O’Leary argued that since regulations allow trains to operate with just one driver, the practice ought to be safe for short-haul flights. “In 25 years with over about 10 million flights, we’ve had one pilot who suffered a heart attack in flight and he landed the plane,” he told the Financial Times, adding that flight attendants could cover for copilots, who he maintained are essentially required only to “make sure the first fella doesn’t fall asleep and knock over one of the computer controls.”
O’Leary has a track record of making what some would regard as outlandish proposals for the future of air transport, including floating a plan to charge passengers to use aircraft toilets. But he is not alone in his thoughts on single-pilot operations.
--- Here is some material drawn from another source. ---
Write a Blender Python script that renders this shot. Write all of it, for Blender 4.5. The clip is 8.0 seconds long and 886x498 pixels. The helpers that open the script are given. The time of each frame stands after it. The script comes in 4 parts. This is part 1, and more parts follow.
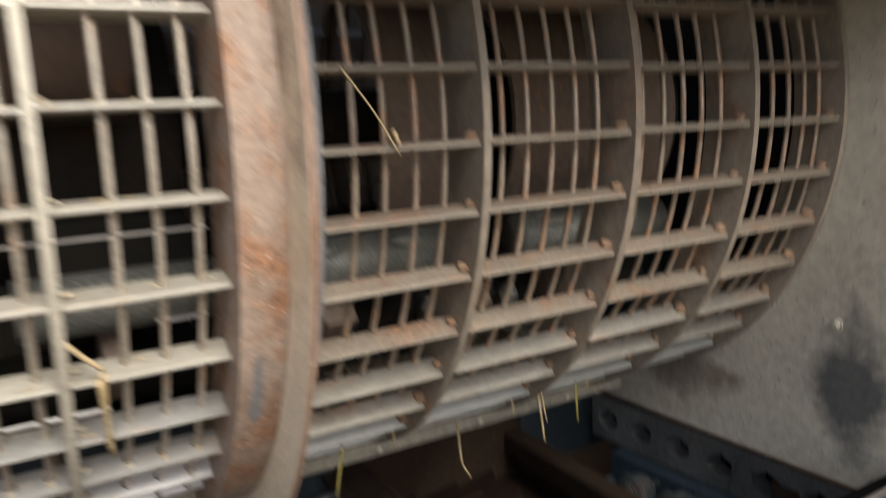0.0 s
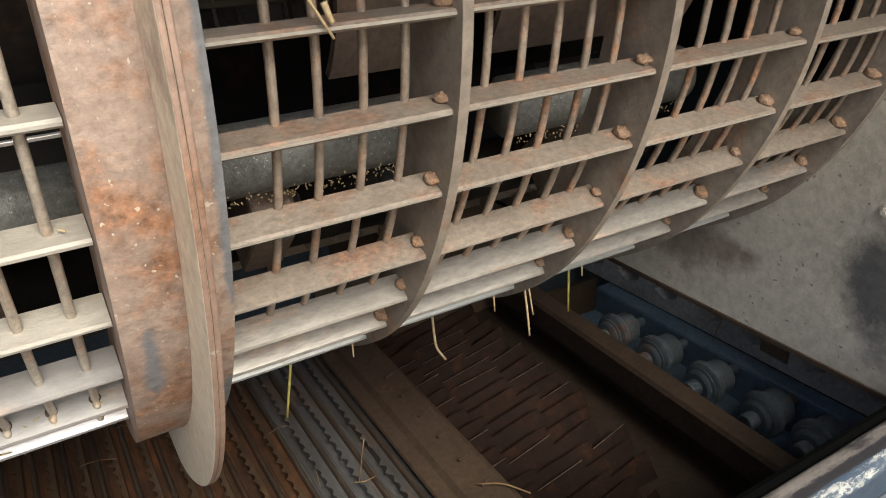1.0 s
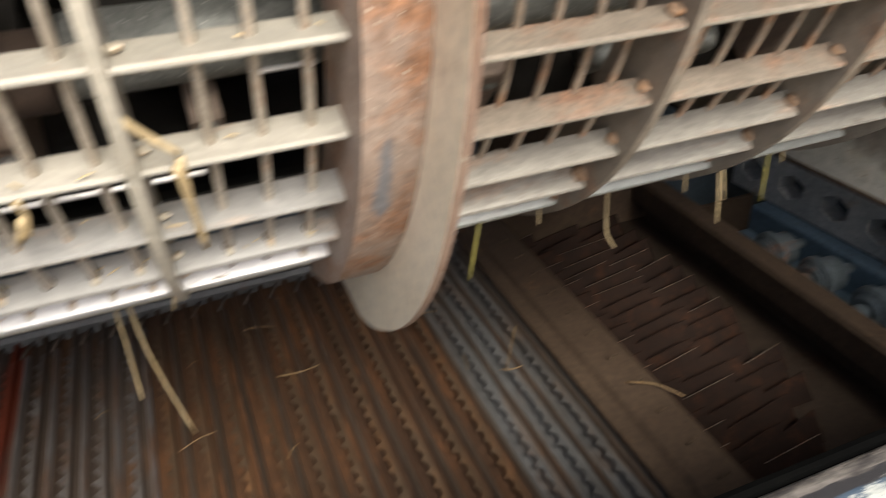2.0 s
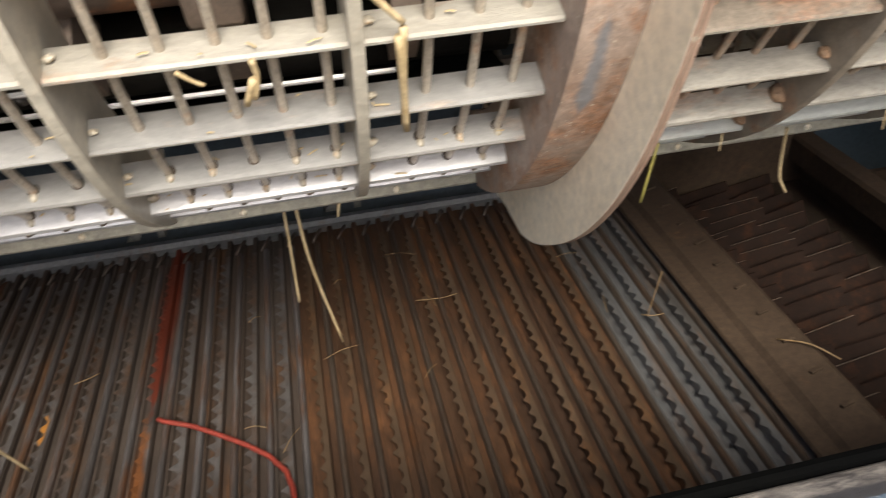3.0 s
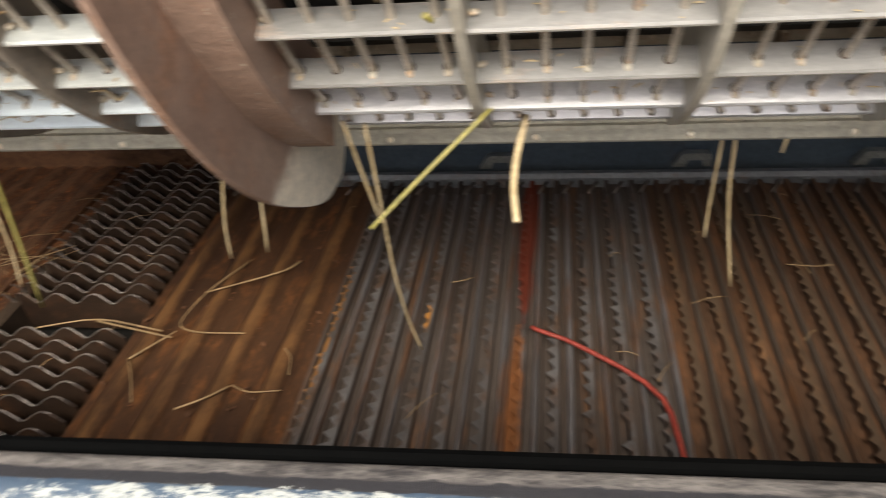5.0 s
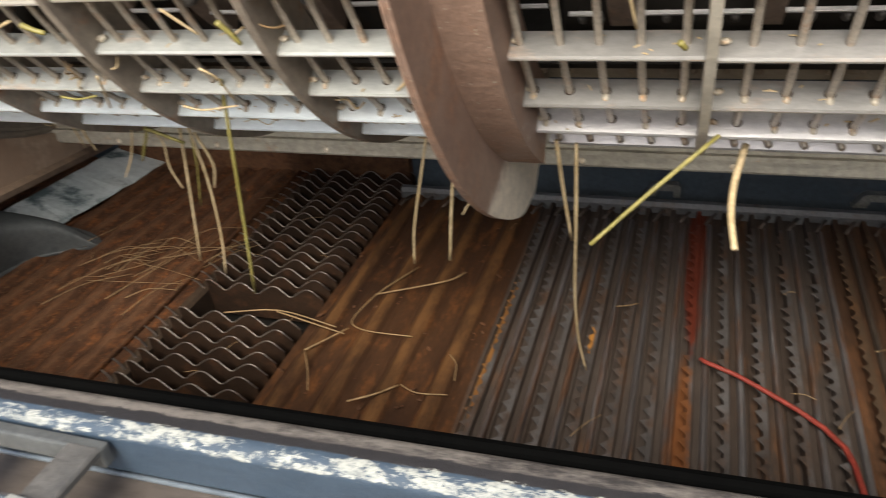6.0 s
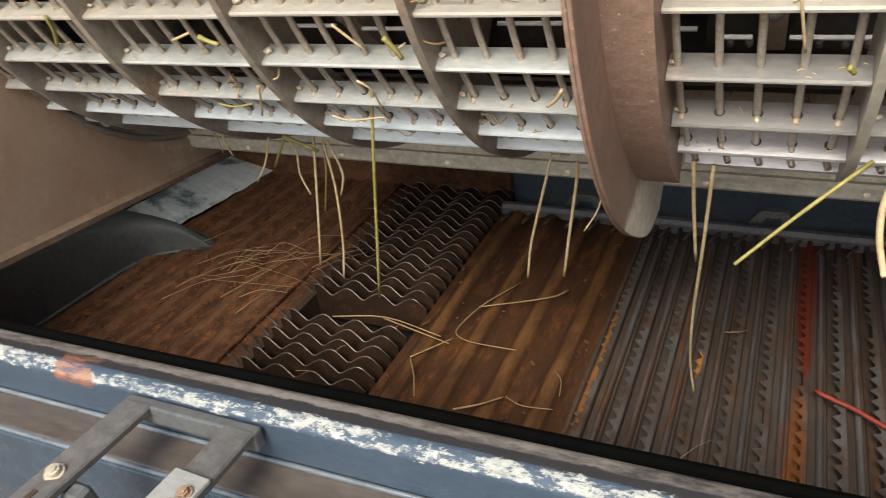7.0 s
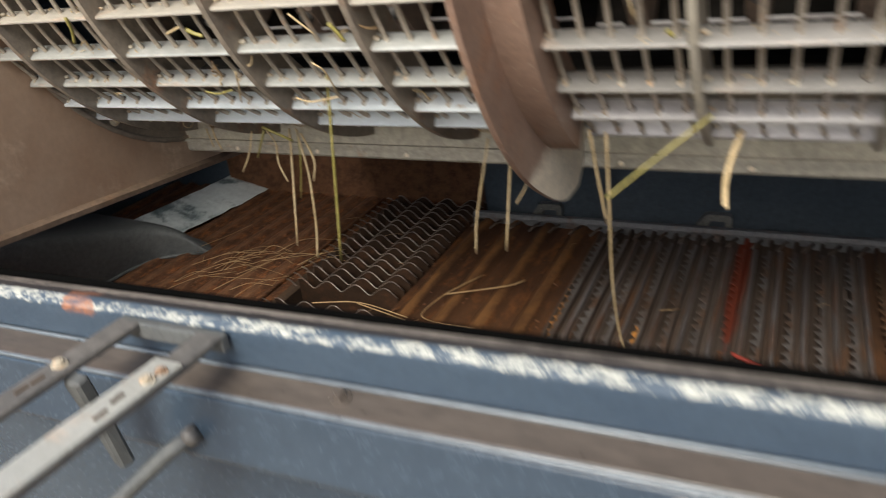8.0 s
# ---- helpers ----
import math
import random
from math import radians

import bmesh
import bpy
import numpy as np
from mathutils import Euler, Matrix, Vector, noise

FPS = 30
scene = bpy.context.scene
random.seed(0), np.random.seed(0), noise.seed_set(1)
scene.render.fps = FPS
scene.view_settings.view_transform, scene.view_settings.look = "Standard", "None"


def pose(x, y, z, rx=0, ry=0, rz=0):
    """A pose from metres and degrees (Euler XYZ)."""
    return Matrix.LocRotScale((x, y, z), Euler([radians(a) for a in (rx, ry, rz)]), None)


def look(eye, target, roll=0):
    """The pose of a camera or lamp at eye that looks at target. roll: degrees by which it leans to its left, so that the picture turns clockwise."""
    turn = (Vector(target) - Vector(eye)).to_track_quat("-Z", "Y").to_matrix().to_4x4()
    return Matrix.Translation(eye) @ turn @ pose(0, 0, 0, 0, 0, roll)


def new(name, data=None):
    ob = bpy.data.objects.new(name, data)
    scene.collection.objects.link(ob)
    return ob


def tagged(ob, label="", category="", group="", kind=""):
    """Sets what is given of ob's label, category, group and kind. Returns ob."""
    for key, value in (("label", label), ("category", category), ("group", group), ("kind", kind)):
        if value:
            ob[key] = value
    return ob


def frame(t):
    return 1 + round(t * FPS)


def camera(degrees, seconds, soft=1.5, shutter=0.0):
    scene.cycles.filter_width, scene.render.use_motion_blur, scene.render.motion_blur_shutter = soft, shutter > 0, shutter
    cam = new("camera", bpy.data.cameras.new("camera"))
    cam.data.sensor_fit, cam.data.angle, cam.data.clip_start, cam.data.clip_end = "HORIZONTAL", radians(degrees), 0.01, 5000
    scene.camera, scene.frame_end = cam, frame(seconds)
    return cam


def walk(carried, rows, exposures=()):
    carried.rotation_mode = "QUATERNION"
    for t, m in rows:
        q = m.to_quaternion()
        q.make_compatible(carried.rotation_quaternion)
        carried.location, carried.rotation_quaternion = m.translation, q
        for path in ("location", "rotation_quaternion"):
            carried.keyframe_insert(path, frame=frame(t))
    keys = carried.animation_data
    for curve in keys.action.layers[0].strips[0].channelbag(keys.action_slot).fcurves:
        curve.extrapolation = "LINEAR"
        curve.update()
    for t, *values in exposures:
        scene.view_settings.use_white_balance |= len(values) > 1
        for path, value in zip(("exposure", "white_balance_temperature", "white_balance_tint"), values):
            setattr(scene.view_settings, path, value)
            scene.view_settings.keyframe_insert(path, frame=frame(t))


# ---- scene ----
cam = camera(61.4, 8.0, 0.95, 0.65)
PATH = [
    (0, (-0.1702, 0.1257, 0.5887), (0.8028, 1.8379, 0.2397), -2.51),
    (0.5, (-0.0878, 0.2133, 0.6013), (0.8309, 1.8083, -0.1810), -2.10),
    (1, (-0.0878, 0.2426, 0.6220), (0.8129, 1.7931, -0.2639), -1.89),
    (1.5, (-0.0940, 0.2565, 0.6040), (0.7537, 1.7932, -0.3551), -1.97),
    (2, (-0.1401, 0.2611, 0.5788), (0.4464, 1.8613, -0.4679), -2.90),
    (2.2, (-0.1566, 0.2562, 0.5710), (0.3563, 1.8642, -0.5020), -3.23),
    (3.3, (-0.1964, 0.2566, 0.5466), (0.0161, 1.8991, -0.5745), -3.98),
    (3.5, (-0.2137, 0.2529, 0.5409), (-0.0354, 1.9017, -0.5770), -4.03),
    (4, (-0.2610, 0.2441, 0.5317), (-0.1945, 1.8993, -0.5889), -4.44),
    (4.5, (-0.3208, 0.2395, 0.5269), (-0.4119, 1.8784, -0.6157), -4.76),
    (5, (-0.3592, 0.2238, 0.5296), (-0.6549, 1.8541, -0.5906), -5.52),
    (5.2, (-0.3748, 0.2202, 0.5307), (-0.7413, 1.8435, -0.5786), -5.57),
    (6.3, (-0.4212, 0.1840, 0.5435), (-1.0965, 1.7658, -0.4772), -6.70),
    (6.5, (-0.4299, 0.1782, 0.5449), (-1.1440, 1.7516, -0.4623), -6.72),
    (7, (-0.4457, 0.1641, 0.5478), (-1.2327, 1.7171, -0.4366), -6.73),
    (7.5, (-0.4212, 0.1376, 0.5467), (-1.2494, 1.6940, -0.3976), -6.67),
    (7.8, (-0.3802, 0.1042, 0.5501), (-1.2102, 1.6713, -0.3748), -6.25),
    (8, (-0.3405, 0.0637, 0.5210), (-1.1669, 1.6712, -0.3351), -6.89),
]
walk(cam, [(t, look(eye, target, roll)) for t, eye, target, roll in PATH],
     [(0, 0.67), (0.5, 0.85), (1, 0.92), (2, 1.11), (3.3, 1.2), (4.0, 1.26), (4.5, 1.26), (5.2, 1.12), (6.3, 0.96), (8, 0.92)])

# ---- world, sun, exposure ----
world = bpy.data.worlds.new("sky")
scene.world = world
world.use_nodes = True
wn = world.node_tree
sky = wn.nodes.new("ShaderNodeTexSky")
sky.sky_type = 'NISHITA'
sky.sun_disc = False
sky.sun_elevation, sky.sun_rotation = radians(45), radians(180)
sky.air_density, sky.dust_density = 1.0, 3.0
wn.nodes["Background"].inputs["Strength"].default_value = 0.14
wn.links.new(sky.outputs["Color"], wn.nodes["Background"].inputs["Color"])
sun_data = bpy.data.lights.new("sun", 'SUN')
sun_data.energy, sun_data.angle, sun_data.color = 2.5, radians(31), (1.0, 0.985, 0.88)
sun = new("sun", sun_data)
sun.matrix_world = look((0, 0, 0), (-0.02, 1.0, -1.04))
scene.view_settings.exposure = 1.0


# ---- materials ----
def material(name):
    m = bpy.data.materials.new(name)
    m.use_nodes = True
    nt = m.node_tree
    return m, nt, nt.nodes["Principled BSDF"]


def noise_tex(nt, scale, detail=4.0, rough=0.6, stretch=None, offset=0.0):
    """Noise in world space; stretch squeezes it along an axis."""
    geo = nt.nodes.new("ShaderNodeNewGeometry")
    mp = nt.nodes.new("ShaderNodeMapping")
    mp.inputs["Location"].default_value = (offset, offset * 0.7, offset * 1.3)
    if stretch:
        mp.inputs["Scale"].default_value = stretch
    nt.links.new(geo.outputs["Position"], mp.inputs["Vector"])
    tex = nt.nodes.new("ShaderNodeTexNoise")
    tex.inputs["Scale"].default_value = scale
    tex.inputs["Detail"].default_value = detail
    tex.inputs["Roughness"].default_value = rough
    nt.links.new(mp.outputs["Vector"], tex.inputs["Vector"])
    return tex.outputs["Fac"]


def ramp(nt, fac, a, b, ca=(0, 0, 0), cb=(1, 1, 1)):
    r = nt.nodes.new("ShaderNodeValToRGB")
    r.color_ramp.elements[0].position, r.color_ramp.elements[1].position = a, b
    r.color_ramp.elements[0].color, r.color_ramp.elements[1].color = (*ca, 1), (*cb, 1)
    nt.links.new(fac, r.inputs["Fac"])
    return r.outputs["Color"]


def blend(nt, fac, a, b, mode='MIX'):
    x = nt.nodes.new("ShaderNodeMix")
    x.data_type, x.blend_type = 'RGBA', mode
    for key, v in ((0, fac), (6, a), (7, b)):
        if isinstance(v, (int, float)):
            x.inputs[key].default_value = v
        elif isinstance(v, tuple):
            x.inputs[key].default_value = (*v, 1)
        else:
            nt.links.new(v, x.inputs[key])
    return x.outputs[2]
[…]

In July, avionics group Thales revealed that it is working on a so-called “cockpit 3.0” concept that would enable single-pilot operations by enabling a safe-flight backup in case the pilot becomes incapacitated in some way.
The Ryanair boss also has indicated that he might revive plans for a fleet renewal by buying up to 300 new aircraft. Late last year, the airline walked away from a prospective $15 billion deal for 200 Boeing aircraft. If O’Leary does get back into the airliner market, it will be interesting to see whether Airbus opts to join the contest for his business. In February 2009, the European airframer declined to bid for Ryanair’s new fleet requirement on the grounds that it was unwilling to expend time and money trying to match O’Leary’s expectations for deep discounts.